Texto em que o autor apresenta e defende suas ideias e opiniões, a partir da interpretação de fatos e dados.
Liberdade de imprensa? Mulheres jornalistas vivem sob ofensas e ataques
Se uma garota me procurar nos dias de hoje perguntando se deve ou não cursar jornalismo, a primeira coisa que vou falar para ela é: "se você realmente gosta de notícia, sim!". A segunda será: "não leia comentários, você será ofendida, xingada. Você acha que consegue lidar com isso?"
Parece uma operação de guerra, não? Mas é assim a vida cotidiana de uma jornalista em 2022, ainda mais se você se destacar e tiver uma voz. Mulheres que pensam, falam e publicam são odiadas. Cada vez mais.
Hoje, Dia Nacional pela Liberdade de Imprensa, conto para vocês: nossa vida como jornalistas parece boa (e é porque fazemos o que amamos), mas para realizarmos nosso trabalho diário temos que estar prontas para receber ofensas como se fosse rotina, críticas a nossa aparência, tentar escapar de vídeos com montagens com a nossa imagem e, claro, bloquear quem nos manda mensagens de ódio, aquelas que nos xingam e nos chamam, por exemplo de '"feministas sujas".
Hoje mesmo, assim que acordei e abri o Instagram vi a seguinte mensagem, publicada por uma mulher, abaixo de um comentário que fiz em um post de uma amiga atriz e famosa: "Nina Lemos com Instagram trancado até a tampa! Viva a liberdade de expressão! Viva o jornalismo kkkkkkkk".
Todos os "kkkkkkk" da moça riem do fato de eu ter que manter minhas redes sociais fechadas para comentários de estranhos para evitar ataques. De outra forma, não teria nem sanidade mental nem conseguiria realizar meu trabalho com liberdade.
Porque é assim que funciona: a cada "feminista imunda" a gente tem menos vontade de escrever sobre assuntos potencialmente polêmicos (eles podem variar entre o julgamento do Johnny Depp até declarações do presidente da República).
O que não é isso senão uma forma de censura interna? Se temos medo de escrever sobre um tema, não temos liberdade para escrever, certo?
E é por isso que, para manter minha liberdade, fecho todos os comentários. E tento ignorar que quando dou um Google com o meu nome uma das sugestões de procura é "Nina Lemos memes". Nunca vi o que é e jamais verei.
Não estou falando, de maneira alguma, que sou a única jornalista a lidar com esse tipo de ataque. Isso é, repito, rotina. E é um tópico que vai e volta no grupo de WhatsApp de colunistas e editores da Universa.
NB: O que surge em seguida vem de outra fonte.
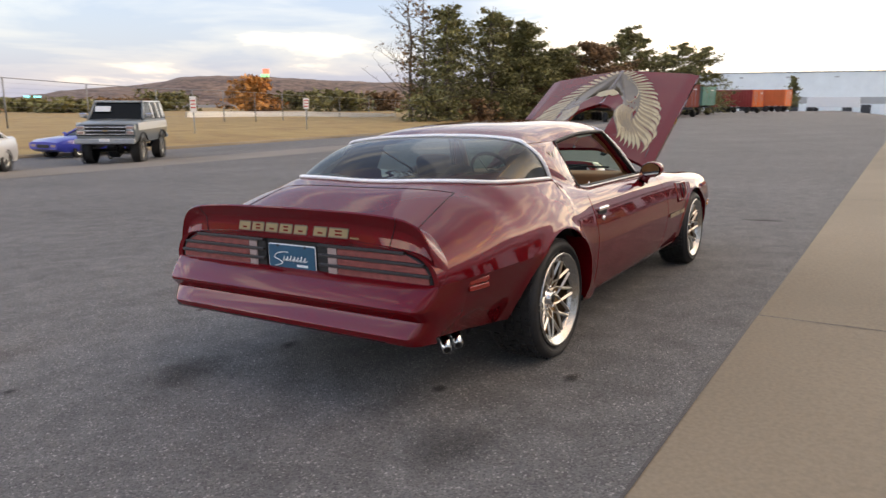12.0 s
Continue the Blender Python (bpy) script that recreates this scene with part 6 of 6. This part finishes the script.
def rolloff(x, y, yaw):
    z = gz(x, y)
    d = thing("rolloff_dumpster", pose(x, y, z, 0, 0, yaw), "tan steel roll-off waste container with ribbed sides", "dumpster")
    L, W, H = 6.8, 2.2, 1.85
    for s in (-1, 1):
        box("side_wall", (L, 0.06, H - 0.2), (0, s * W / 2, 0.2 + (H - 0.2) / 2), TAN_STEEL, d, 0.01)
        for k in range(7):
            box("rib", (0.09, 0.05, H - 0.25), (-L / 2 + 0.3 + k * (L - 0.6) / 6, s * (W / 2 + 0.045), 0.2 + (H - 0.25) / 2), TAN_STEEL, d, 0.012)
        tube("top_rail", [(-L / 2, s * W / 2, H), (L / 2, s * W / 2, H)], 0.07, TAN_STEEL, d, 6)
        box("skid", (L - 0.4, 0.14, 0.2), (0, s * 0.7, 0.1), STEEL_DARK, d, 0.02)
        box("end_wall", (0.06, W, H - 0.2), (s * L / 2, 0, 0.2 + (H - 0.2) / 2), TAN_STEEL, d, 0.01)
        for k in range(3):
            box("end_rib", (0.1, 0.1, H - 0.3), (s * (L / 2 + 0.05), -0.9 + 0.9 * k, 0.2 + (H - 0.3) / 2), TAN_STEEL, d, 0.015)
    box("bed", (L, W, 0.06), (0, 0, 0.23), TAN_STEEL, d, 0.01)
    box("notice", (0.75, 0.012, 0.22), (0.2, -W / 2 - 0.037, 1.62), WHITE_PAINT, d, 0.002, "white notice plate")
    for x, z in ((-L / 2 + 0.62, 1.5), (-L / 2 + 1.45, 1.3)):
        box("notice", (0.34, 0.012, 0.30), (x, -W / 2 - 0.037, z), LIP_GREY, d, 0.002, "pale worn notice plate")
    box("fork_pocket", (0.42, 0.02, 0.40), (-L / 2 + 0.55, -W / 2 - 0.036, 0.48), STEEL_DARK, d, 0.004)
    tube("rear_post", [(-L / 2 - 0.03, -W / 2 - 0.03, 0.15), (-L / 2 - 0.03, -W / 2 - 0.03, H)], 0.06, TAN_STEEL, d, 6)


rolloff(-36.15, 17.61, 50)


def wheel_chock(x, y, yaw):
    d = thing("wheel_chock", pose(x, y, gz(x, y), 0, 0, yaw), "small bright orange wedge chock lying on the concrete apron", "wheel chock", "orange chocks")
    prism("wedge", [(-0.20, 0.0), (0.20, 0.0), (0.17, 0.05), (-0.08, 0.22), (-0.20, 0.20)], 0.22, CHOCK, d, Matrix.Translation((0, 0.11, 0)) @ Matrix.Rotation(radians(90), 4, "X"), 0.012)
    tube("pull_rope", [(-0.2, 0.0, 0.14), (-0.28, 0.03, 0.10), (-0.36, 0.02, 0.015)], 0.008, BLACK, d, 5)


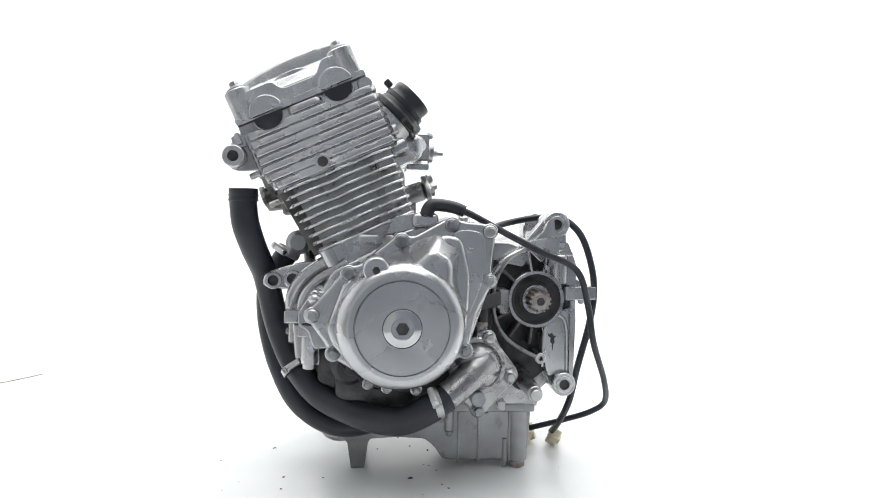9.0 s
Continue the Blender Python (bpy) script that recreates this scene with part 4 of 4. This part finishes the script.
part("ledge_boss", leaning(rod((0.112, -0.113, 0.404), (0.134, -0.108, 0.406), 0.0095)), CAST, head)
thermo = part("thermostat_housing", join(block(-0.064, -0.016, -0.074, -0.026, 0.408, 0.445, 0.0145, 5), tube([(-0.030, -0.04, 0.430), (-0.020, -0.022, 0.432), (-0.016, 0.01, 0.429), (-0.016, 0.05, 0.424)], 0.0145, 22, 6), block(-0.032, -0.004, -0.030, -0.022, 0.412, 0.448, 0.003)), CAST, engine, "cast thermostat housing with a sensor")
part("outlet", rod((-0.010, 0.008, 0.428), (0.004, 0.009, 0.4265), 0.0125), WORN, thermo)
part("sensor_tip", join(rod((0.002, 0.009, 0.4265), (0.010, 0.0092, 0.4258), 0.006), rod((0.009, 0.0092, 0.4258), (0.019, 0.0094, 0.4250), 0.0032)), ZINC, thermo)
for y, z in ((-0.02, 0.446), (-0.02, 0.414), (0.046, 0.432)):
    bolt(thermo, (-0.006, y, z), (1, 0, 0), SMALL_BOLT)
part("bracket_plate", block(-0.034, -0.004, -0.022, 0.050, 0.400, 0.408, 0.0015), CAST, head)
part("ear", moved(block(-0.003, 0.003, -0.007, 0.007, 0, 0.030, 0.002), Matrix.Translation((-0.045, -0.004, 0.444))), CAST, head)
drain = part("coolant_drain", join(rod((-0.040, -0.020, 0.362), (-0.010, -0.022, 0.372), 0.0135, 28, 0.003), moved(prism(rounded([(-0.020, -0.009), (-0.020, 0.009), (0.0, 0.014), (0.020, 0.009), (0.020, -0.009), (0.0, -0.014)], 0.008, 5), -0.003, 0.004, 0.0015), Matrix.Translation((-0.007, -0.0225, 0.3755)) @ pose(0, 0, 0, 0, -16, 0) @ pose(0, 0, 0, 0, 0, 90) @ pose(0, 0, 0, 0, -38, 0))), WORN, engine, "cast drain fitting with hex plugs")
bolt(drain, (-0.005, -0.0345, 0.3680), (1, 0, 0.25), BOLT, 10)
bolt(drain, (-0.006, -0.0095, 0.3865), (1, 0, 0.25), BOLT, 25)
part("plug", moved(hexagon(0.0062, 0.008), aim((-0.001, -0.023, 0.377), (1, 0, 0.25))), ZINC, drain)
part("column", prism(rounded([(-0.11, 0.305), (-0.0375, 0.305), (-0.0395, 0.392), (-0.047, 0.4035), (-0.11, 0.4035)], 0.005, 3), -0.0620, -0.0310, 0.004, 3), CAST, cylinder_block)
part("dark_guide", prism([(-0.074, 0.392), (-0.064, 0.397), (-0.050, 0.352), (-0.040, 0.322), (-0.062, 0.320), (-0.070, 0.356)], 0.102, 0.105, 0.001), GASKET, cylinder_block)

# ---- wiring ----
w1 = [(-0.018, -0.155, 0.336), (-0.011, -0.152, 0.349), (0.010, -0.157, 0.3475), (0.030, -0.160, 0.341), (0.066, -0.165, 0.322), (0.115, -0.168, 0.297), (0.163, -0.162, 0.274), (0.181, -0.155, 0.230), (0.192, -0.148, 0.182), (0.222, -0.108, 0.125), (0.238, -0.070, 0.086), (0.225, -0.050, 0.066), (0.197, -0.030, 0.050), (0.150, -0.005, 0.030)]
loom = part("alternator_cable", tube(w1, 0.0040, 14, 8), RUBBER, engine, "black sheathed alternator cable looping to the table")
part("rubber_elbow", tube([(-0.019, -0.155, 0.336), (-0.016, -0.154, 0.346), (-0.008, -0.153, 0.350), (0.012, -0.157, 0.3475), (0.026, -0.159, 0.3425)], lambda s: 0.0085 - 0.0015 * s, 16, 6), BOOT, loom)
part("bare_wires", join(tube([(-0.022, -0.153, 0.330), (-0.024, -0.154, 0.340), (-0.019, -0.155, 0.347)], 0.0012, 6, 4), tube([(-0.019, -0.150, 0.330), (-0.021, -0.151, 0.340), (-0.017, -0.153, 0.346)], 0.0012, 6, 4)), NYLON, loom, "yellow wire ends")
w2 = [(0.045, -0.080, 0.285), (0.065, -0.050, 0.306), (0.090, -0.020, 0.322), (0.120, 0.000, 0.330), (0.150, -0.016, 0.336), (0.180, -0.038, 0.336), (0.203, -0.053, 0.315), (0.217, -0.060, 0.275), (0.220, -0.067, 0.235), (0.211, -0.074, 0.190), (0.196, -0.076, 0.135), (0.191, -0.060, 0.085), (0.188, -0.025, 0.045), (0.187, 0.008, 0.020)]
second = part("sensor_cable", tube(w2, 0.0046, 14, 8), RUBBER, engine, "second black sheathed cable hanging behind the case")


def connector(name, at, turn, size, label):
    """A moulded plug: shell, latch and a rim."""
    x, y, z = size
    shell = part(name, moved(join(block(-x, x, -y, y, 0, z, 0.0015), block(-x * 0.4, x * 0.4, -y - 0.003, -y, z * 0.2, z * 0.8, 0.0008), block(-x - 0.001, x + 0.001, -y - 0.001, y + 0.001, z * 0.75, z, 0.0008)), pose(*at, *turn)), NYLON, engine, label)
    return shell


connector("wire_plug", (0.139, 0.012, 0.004), (12, 20, 30), (0.012, 0.009, 0.022), "yellowed nylon wire plug lying on the table")
connector("wire_plug", (0.158, 0.020, 0.003), (-10, -24, -20), (0.010, 0.007, 0.024), "translucent yellowed nylon wire plug lying on the table")
connector("wire_plug", (0.188, 0.014, 0.004), (30, -20, 55), (0.009, 0.008, 0.018), "pale nylon wire plug lying on the table")

# ---- grit on the turntable ----
bm = bmesh.new()
rng = random.Random(5)
spots = [(-0.030, -0.102, 0.0042), (0.006, -0.078, 0.0018), (0.008, -0.125, 0.002), (-0.024, -0.198, 0.0025), (-0.009, -0.056, 0.0016), (0.001, -0.003, 0.0034), (-0.070, 0.008, 0.002), (-0.091, 0.027, 0.0022), (0.056, -0.201, 0.0022), (-0.218, 0.022, 0.0024), (-0.023, 0.016, 0.002), (-0.191, -0.085, 0.0026), (-0.190, -0.122, 0.0022), (-0.216, 0.024, 0.003), (-0.141, -0.091, 0.002), (0.015, -0.137, 0.0024), (-0.013, -0.203, 0.0028), (-0.002, -0.060, 0.0018)]
spots += [(rng.uniform(-0.3, 0.3), rng.uniform(-0.3, 0.3), rng.uniform(0.0006, 0.0014)) for _ in range(30)]
for x, y, r in spots:
    m = pose(x, y, r * 0.18, 0, 0, rng.uniform(0, 360)) @ Matrix.Diagonal((r, r * rng.uniform(0.35, 0.7), r * 0.25, 1))
    made = bmesh.ops.create_icosphere(bm, subdivisions=1, radius=1.0, matrix=m)
    for v in made["verts"]:
        v.co += Vector((rng.uniform(-1, 1), rng.uniform(-1, 1), 0)) * r * 0.25
debris = part("grit", bm, SPECK, None)
tagged(debris, "scattered dark grit specks on the turntable", "debris", kind="stuff")

# ---- grey line pieces on the sheet, added for visible bits of the turntable's edge ----
for points in ([(-0.935, 0.40, -0.029), (-0.901, 0.459, -0.029), (-0.878, 0.498, -0.0288), (-0.859, 0.540, -0.029)], [(0.505, 0.879, -0.0285), (0.516, 0.880, -0.0270), (0.530, 0.868, -0.0275), (0.545, 0.856, -0.0285)]):
    thread = part("edge_line", tube(points, 0.0012, 8, 6), GREY_LINE, None, "thin grey line piece standing in for the turntable's edge")
    tagged(thread, category="thread", group="threads on the sheet")


def motions():
    """The turntable turns the engine at a steady pace."""
    turns = [(t, 67.087 - 6.83295 * t + 0.005215 * t ** 2 - 0.000507 * t ** 3) for t in range(17)]
    for thing in (engine, turntable, debris):
        walk(thing, [(t, pose(0, 0, 0, 0, 0, a)) for t, a in turns])


motions()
E existem, claro, aquelas que sofrem ameaças de vida diretas, que precisam contar com esquemas de segurança por causa disso, caso de Patrícia Campos Mello, por exemplo, repórter da Folha de S. Paulo, perseguida e ameaçada por bolsonaristas desde que revelou o esquema de "fake news" da eleição presidencial de 2018.
O próprio presidente da república fez "piada" machista com Patrícia e disse que "ela queria dar o furo". Ele foi processado por ela e teve que indenizá-la.
Repórteres serem ofendidas e ridicularizadas pelo presidente no "cercadinho" onde ele dá entrevistas em Brasília também já virou parte da rotina.
A agressão e o machismo contra mulheres jornalistas é um problema real e agudo. Segundo pesquisa feita pelas organizações Gênero e Número e Repórteres Sem Fronteiras, 42% das mulheres jornalistas já foram vítimas de violência online por causa do exercício da profissão e 85% delas se viram obrigadas a mudar o comportamento nas redes sociais para se proteger dos ataques.
E, quando fazemos isso, nos protegemos contra a violência, ainda ouvimos o que escutei essa manhã: "Viva a liberdade de expressão kkkkkkk". Vamos lembrar de novo, liberdade de expressão não é liberdade de ataque ou agressão online. Pelo contrário. Mas não vão nos calar.